→ WHAT THIS TASK INVOLVES
Only the lines from the one containing "# ---- helpers" down to the one containing "for curve in" should be printed, exactly as they stand, ends included.

(Records with scene code)
• • • •

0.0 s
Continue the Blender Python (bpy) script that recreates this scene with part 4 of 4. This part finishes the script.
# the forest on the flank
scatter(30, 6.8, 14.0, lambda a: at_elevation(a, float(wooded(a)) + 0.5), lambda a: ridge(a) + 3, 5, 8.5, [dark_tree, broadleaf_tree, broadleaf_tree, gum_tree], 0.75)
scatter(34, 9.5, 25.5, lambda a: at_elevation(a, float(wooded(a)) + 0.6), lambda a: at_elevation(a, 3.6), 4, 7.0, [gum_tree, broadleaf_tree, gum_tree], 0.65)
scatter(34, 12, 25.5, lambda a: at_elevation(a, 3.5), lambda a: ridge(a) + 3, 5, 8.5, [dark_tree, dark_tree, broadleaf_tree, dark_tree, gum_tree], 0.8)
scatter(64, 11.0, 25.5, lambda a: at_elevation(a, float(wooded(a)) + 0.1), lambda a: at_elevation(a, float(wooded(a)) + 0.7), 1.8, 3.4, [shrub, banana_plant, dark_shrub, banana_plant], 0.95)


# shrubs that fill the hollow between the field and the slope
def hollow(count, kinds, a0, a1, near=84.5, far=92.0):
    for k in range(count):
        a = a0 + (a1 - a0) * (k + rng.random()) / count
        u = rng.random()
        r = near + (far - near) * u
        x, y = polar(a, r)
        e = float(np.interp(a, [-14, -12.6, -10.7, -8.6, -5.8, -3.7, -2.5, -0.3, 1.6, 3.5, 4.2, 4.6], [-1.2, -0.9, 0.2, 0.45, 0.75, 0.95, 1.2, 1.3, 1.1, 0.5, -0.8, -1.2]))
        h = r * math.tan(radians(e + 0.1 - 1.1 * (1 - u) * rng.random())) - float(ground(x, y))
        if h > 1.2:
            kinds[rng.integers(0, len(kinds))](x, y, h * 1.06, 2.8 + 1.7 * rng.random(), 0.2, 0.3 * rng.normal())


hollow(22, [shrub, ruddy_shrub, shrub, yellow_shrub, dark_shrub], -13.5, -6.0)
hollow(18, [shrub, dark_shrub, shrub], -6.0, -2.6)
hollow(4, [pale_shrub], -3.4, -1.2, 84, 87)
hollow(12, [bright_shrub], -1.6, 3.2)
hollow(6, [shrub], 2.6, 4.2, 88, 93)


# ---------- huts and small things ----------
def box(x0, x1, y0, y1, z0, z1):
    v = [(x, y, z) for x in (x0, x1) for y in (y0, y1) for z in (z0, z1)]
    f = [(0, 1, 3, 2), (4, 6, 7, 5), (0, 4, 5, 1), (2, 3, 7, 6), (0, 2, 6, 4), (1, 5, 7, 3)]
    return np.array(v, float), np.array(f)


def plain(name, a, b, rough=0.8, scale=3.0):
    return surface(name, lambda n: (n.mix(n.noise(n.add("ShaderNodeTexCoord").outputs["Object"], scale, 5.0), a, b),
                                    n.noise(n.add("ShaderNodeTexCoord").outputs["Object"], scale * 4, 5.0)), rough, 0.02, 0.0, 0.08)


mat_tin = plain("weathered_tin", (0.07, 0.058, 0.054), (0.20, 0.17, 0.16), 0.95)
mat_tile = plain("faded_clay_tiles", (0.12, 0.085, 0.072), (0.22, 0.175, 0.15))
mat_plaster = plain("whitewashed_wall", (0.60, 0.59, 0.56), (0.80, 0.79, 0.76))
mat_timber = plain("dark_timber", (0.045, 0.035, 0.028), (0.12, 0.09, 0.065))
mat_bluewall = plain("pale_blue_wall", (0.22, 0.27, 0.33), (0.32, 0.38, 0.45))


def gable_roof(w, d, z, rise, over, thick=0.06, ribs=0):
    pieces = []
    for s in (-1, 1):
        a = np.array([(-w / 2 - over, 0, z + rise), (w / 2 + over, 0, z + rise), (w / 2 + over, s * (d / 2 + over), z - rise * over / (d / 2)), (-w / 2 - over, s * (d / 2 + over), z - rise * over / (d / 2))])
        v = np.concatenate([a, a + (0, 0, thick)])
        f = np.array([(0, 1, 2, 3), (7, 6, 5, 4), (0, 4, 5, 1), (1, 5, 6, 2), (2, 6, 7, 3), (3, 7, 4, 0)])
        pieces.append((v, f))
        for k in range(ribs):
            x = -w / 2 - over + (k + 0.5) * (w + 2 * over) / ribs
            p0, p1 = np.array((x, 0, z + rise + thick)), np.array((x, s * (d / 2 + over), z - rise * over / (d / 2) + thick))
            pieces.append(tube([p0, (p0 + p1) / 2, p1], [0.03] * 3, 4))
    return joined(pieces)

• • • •

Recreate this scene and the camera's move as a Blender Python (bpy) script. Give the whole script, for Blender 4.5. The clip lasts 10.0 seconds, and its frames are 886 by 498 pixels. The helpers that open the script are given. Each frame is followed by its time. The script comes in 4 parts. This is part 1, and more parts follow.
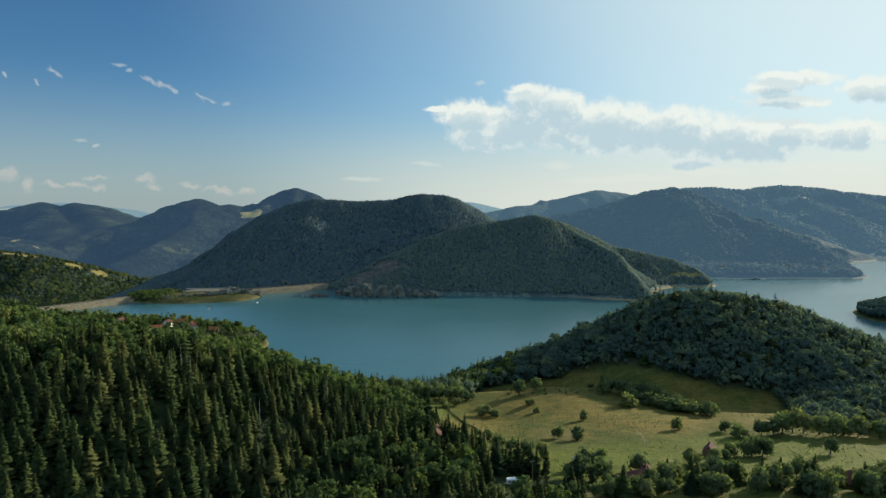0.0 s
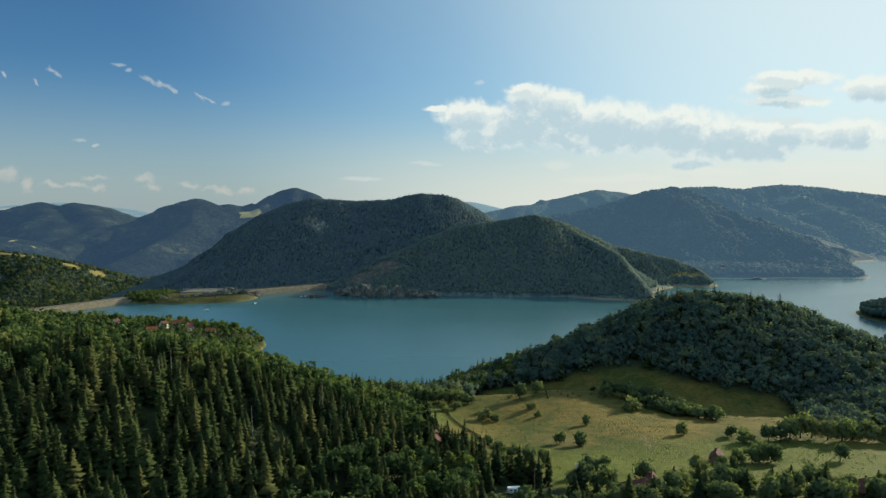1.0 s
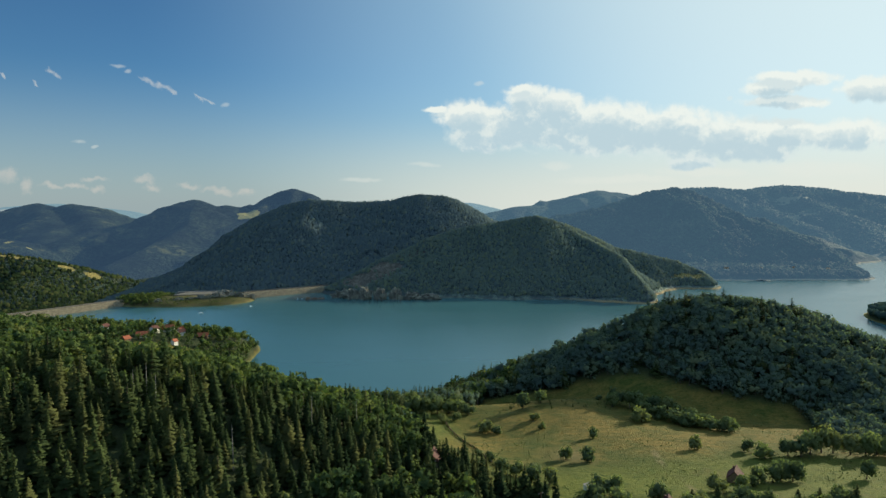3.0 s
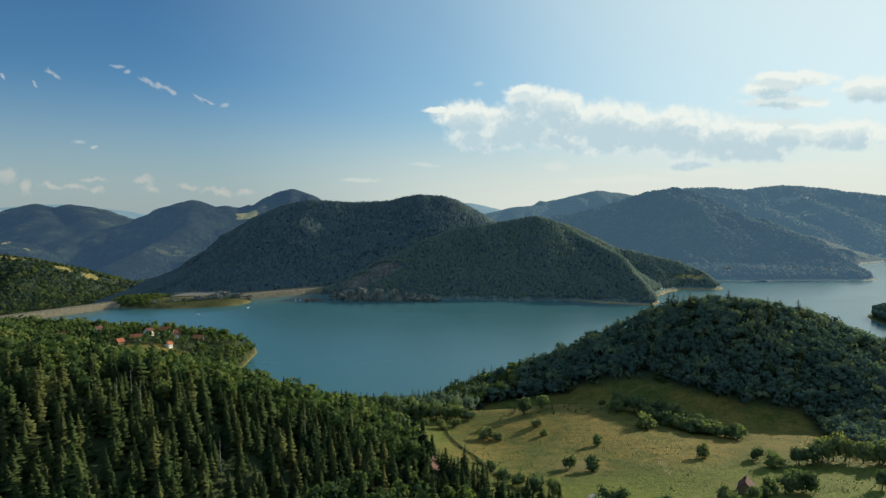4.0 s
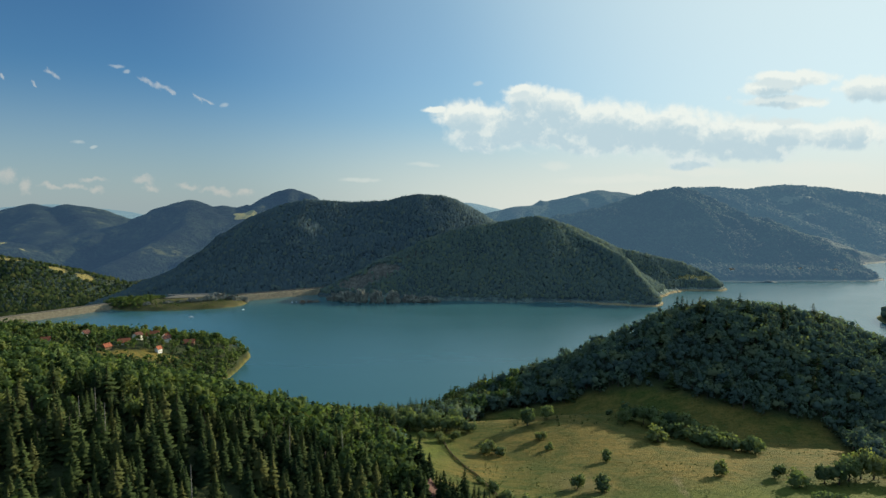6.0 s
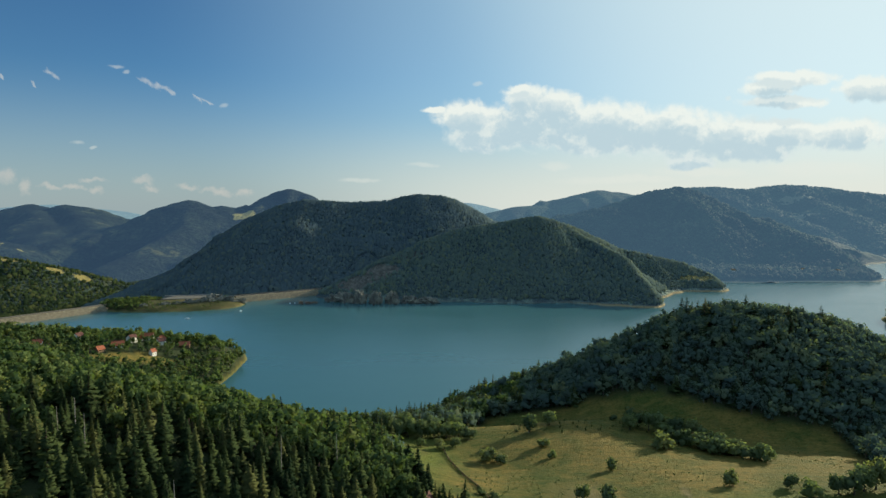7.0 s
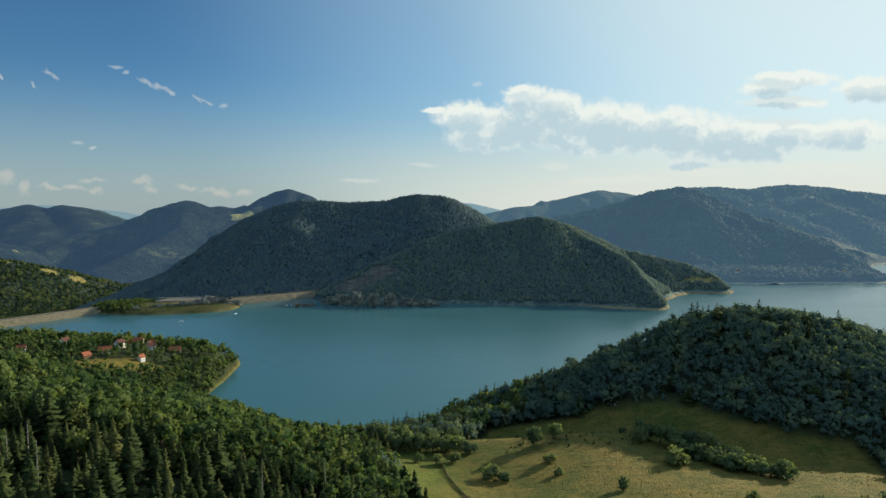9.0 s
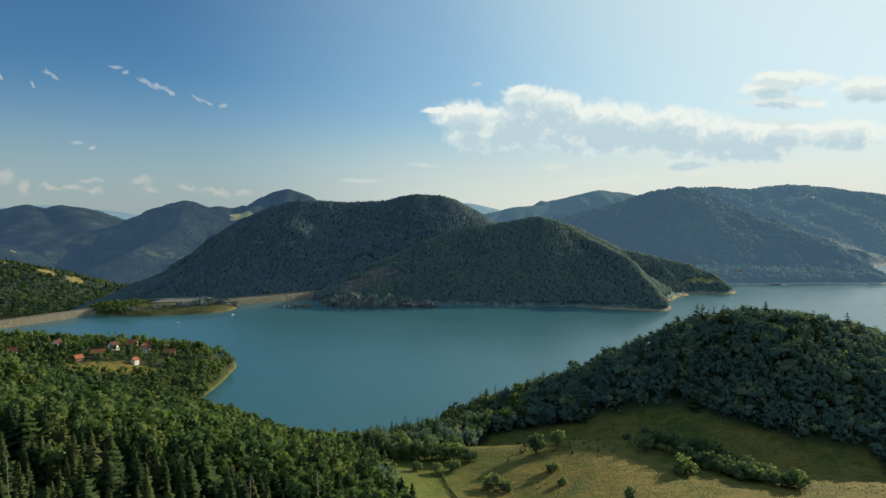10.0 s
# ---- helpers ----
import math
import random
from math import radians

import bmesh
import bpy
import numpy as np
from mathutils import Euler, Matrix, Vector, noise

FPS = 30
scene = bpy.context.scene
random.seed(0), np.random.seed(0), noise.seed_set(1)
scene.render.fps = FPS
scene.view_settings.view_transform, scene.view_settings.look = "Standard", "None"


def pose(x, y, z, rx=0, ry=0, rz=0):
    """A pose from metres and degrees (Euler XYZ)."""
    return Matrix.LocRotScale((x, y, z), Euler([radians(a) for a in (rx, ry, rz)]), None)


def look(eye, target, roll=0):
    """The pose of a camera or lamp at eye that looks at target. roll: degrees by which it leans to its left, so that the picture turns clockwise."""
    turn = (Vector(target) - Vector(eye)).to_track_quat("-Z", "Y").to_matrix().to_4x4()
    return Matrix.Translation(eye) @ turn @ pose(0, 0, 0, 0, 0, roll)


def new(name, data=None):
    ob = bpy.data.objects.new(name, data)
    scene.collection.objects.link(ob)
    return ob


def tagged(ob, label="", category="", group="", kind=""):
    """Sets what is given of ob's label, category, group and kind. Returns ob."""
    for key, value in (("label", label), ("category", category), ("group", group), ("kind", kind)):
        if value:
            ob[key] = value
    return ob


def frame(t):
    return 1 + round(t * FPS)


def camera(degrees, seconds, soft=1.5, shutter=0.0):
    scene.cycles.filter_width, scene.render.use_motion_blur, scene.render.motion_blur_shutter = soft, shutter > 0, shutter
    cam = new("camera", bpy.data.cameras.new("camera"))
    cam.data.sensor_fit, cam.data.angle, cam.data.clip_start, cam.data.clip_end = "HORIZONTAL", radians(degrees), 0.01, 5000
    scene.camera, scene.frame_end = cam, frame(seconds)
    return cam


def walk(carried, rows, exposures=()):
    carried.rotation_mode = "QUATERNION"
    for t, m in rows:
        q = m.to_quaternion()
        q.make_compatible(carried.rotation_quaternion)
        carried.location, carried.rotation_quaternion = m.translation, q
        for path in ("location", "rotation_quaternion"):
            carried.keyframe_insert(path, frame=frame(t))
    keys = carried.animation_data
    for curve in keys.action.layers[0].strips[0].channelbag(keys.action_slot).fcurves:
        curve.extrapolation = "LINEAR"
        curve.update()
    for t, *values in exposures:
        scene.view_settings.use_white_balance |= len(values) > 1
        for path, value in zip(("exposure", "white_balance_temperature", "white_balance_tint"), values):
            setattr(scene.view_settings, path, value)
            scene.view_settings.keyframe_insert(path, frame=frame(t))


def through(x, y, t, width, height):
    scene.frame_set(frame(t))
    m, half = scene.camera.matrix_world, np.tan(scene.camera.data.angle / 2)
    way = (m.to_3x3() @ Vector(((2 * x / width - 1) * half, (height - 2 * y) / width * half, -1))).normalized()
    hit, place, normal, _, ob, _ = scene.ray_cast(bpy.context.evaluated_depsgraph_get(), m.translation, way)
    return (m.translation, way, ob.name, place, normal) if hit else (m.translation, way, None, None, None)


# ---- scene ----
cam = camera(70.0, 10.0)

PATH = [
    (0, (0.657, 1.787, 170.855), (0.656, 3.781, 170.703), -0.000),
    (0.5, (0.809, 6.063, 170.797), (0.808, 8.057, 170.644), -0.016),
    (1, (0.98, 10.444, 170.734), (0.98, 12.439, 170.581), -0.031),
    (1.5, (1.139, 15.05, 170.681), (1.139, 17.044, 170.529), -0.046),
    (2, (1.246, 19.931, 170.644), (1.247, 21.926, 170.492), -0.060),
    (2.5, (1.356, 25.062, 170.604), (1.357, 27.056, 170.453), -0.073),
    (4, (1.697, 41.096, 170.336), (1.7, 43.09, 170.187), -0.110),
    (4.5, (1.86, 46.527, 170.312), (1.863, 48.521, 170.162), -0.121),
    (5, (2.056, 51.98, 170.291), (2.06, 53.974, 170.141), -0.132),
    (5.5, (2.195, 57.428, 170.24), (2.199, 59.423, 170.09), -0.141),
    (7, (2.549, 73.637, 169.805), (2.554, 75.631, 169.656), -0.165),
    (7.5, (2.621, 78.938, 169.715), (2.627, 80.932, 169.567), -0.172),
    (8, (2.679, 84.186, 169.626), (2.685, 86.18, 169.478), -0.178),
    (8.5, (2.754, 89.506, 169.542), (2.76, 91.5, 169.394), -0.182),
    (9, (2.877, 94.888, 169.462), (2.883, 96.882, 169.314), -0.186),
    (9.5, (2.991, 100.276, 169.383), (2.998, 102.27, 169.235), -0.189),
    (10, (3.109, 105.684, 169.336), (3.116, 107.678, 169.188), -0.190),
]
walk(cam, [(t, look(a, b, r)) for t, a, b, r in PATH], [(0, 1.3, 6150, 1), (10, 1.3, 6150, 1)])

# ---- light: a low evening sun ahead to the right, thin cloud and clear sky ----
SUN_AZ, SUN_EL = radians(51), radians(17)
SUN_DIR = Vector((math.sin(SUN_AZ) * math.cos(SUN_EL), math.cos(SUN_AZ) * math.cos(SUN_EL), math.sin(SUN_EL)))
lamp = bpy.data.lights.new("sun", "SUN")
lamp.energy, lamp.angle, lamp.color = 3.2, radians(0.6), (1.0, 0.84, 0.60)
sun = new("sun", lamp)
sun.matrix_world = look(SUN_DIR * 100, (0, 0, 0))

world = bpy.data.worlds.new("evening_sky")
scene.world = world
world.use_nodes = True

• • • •

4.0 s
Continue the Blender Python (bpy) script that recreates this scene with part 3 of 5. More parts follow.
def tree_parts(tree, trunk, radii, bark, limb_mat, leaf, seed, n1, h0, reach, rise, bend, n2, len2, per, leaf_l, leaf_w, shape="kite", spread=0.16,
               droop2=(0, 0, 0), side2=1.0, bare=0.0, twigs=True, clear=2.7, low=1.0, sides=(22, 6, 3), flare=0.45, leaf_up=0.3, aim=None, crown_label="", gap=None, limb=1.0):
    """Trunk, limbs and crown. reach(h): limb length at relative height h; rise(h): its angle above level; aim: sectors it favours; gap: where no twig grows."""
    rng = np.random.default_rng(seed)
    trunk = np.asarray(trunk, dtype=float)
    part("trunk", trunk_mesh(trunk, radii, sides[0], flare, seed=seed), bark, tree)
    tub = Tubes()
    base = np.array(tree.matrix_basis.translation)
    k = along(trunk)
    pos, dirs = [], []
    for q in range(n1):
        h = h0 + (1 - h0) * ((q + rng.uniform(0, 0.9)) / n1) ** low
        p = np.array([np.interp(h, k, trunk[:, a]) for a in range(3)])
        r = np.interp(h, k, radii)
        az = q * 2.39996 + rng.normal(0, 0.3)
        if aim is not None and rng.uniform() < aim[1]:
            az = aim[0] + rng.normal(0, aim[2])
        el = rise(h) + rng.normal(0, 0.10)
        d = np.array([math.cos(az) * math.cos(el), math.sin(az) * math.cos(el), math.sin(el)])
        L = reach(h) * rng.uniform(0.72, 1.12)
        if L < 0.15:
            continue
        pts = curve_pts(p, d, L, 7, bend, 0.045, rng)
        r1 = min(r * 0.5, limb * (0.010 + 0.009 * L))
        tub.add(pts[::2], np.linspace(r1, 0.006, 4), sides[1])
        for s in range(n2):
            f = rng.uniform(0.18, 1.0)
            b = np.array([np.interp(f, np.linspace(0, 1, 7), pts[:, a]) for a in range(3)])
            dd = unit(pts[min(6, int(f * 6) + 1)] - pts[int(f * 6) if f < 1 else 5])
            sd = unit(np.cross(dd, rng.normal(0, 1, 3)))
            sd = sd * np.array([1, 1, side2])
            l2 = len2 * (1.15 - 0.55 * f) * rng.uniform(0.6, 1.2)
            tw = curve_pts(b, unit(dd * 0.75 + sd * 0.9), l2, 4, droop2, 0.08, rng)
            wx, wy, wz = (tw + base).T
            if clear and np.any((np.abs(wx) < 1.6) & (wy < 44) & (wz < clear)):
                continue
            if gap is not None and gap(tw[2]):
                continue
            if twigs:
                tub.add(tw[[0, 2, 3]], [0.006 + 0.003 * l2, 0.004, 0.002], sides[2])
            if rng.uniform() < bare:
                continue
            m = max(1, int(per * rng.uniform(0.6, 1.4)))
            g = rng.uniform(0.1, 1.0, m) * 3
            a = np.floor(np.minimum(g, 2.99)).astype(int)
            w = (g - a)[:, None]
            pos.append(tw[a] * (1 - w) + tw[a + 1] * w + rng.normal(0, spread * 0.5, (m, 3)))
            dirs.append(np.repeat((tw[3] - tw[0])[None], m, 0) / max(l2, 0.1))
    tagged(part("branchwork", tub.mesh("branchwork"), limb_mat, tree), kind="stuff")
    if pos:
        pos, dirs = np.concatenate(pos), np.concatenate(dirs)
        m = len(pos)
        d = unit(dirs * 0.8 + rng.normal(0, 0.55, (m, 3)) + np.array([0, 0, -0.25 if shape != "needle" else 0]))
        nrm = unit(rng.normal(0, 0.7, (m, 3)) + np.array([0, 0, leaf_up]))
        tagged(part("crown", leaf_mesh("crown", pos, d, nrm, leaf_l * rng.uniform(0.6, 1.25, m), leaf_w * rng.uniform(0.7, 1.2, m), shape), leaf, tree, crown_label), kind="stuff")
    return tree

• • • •

→ SOLUTION FOR THIS EXERCISE
# ---- helpers ----
import math
import random
from math import radians

import bmesh
import bpy
import numpy as np
from mathutils import Euler, Matrix, Vector, noise

FPS = 30
scene = bpy.context.scene
random.seed(0), np.random.seed(0), noise.seed_set(1)
scene.render.fps = FPS
scene.view_settings.view_transform, scene.view_settings.look = "Standard", "None"


def pose(x, y, z, rx=0, ry=0, rz=0):
    """A pose from metres and degrees (Euler XYZ)."""
    return Matrix.LocRotScale((x, y, z), Euler([radians(a) for a in (rx, ry, rz)]), None)


def look(eye, target, roll=0):
    """The pose of a camera or lamp at eye that looks at target. roll: degrees by which it leans to its left, so that the picture turns clockwise."""
    turn = (Vector(target) - Vector(eye)).to_track_quat("-Z", "Y").to_matrix().to_4x4()
    return Matrix.Translation(eye) @ turn @ pose(0, 0, 0, 0, 0, roll)


def new(name, data=None):
    ob = bpy.data.objects.new(name, data)
    scene.collection.objects.link(ob)
    return ob


def tagged(ob, label="", category="", group="", kind=""):
    """Sets what is given of ob's label, category, group and kind. Returns ob."""
    for key, value in (("label", label), ("category", category), ("group", group), ("kind", kind)):
        if value:
            ob[key] = value
    return ob


def frame(t):
    return 1 + round(t * FPS)


def camera(degrees, seconds, soft=1.5, shutter=0.0):
    scene.cycles.filter_width, scene.render.use_motion_blur, scene.render.motion_blur_shutter = soft, shutter > 0, shutter
    cam = new("camera", bpy.data.cameras.new("camera"))
    cam.data.sensor_fit, cam.data.angle, cam.data.clip_start, cam.data.clip_end = "HORIZONTAL", radians(degrees), 0.01, 5000
    scene.camera, scene.frame_end = cam, frame(seconds)
    return cam


def walk(carried, rows, exposures=()):
    carried.rotation_mode = "QUATERNION"
    for t, m in rows:
        q = m.to_quaternion()
        q.make_compatible(carried.rotation_quaternion)
        carried.location, carried.rotation_quaternion = m.translation, q
        for path in ("location", "rotation_quaternion"):
            carried.keyframe_insert(path, frame=frame(t))
    keys = carried.animation_data
    for curve in keys.action.layers[0].strips[0].channelbag(keys.action_slot).fcurves:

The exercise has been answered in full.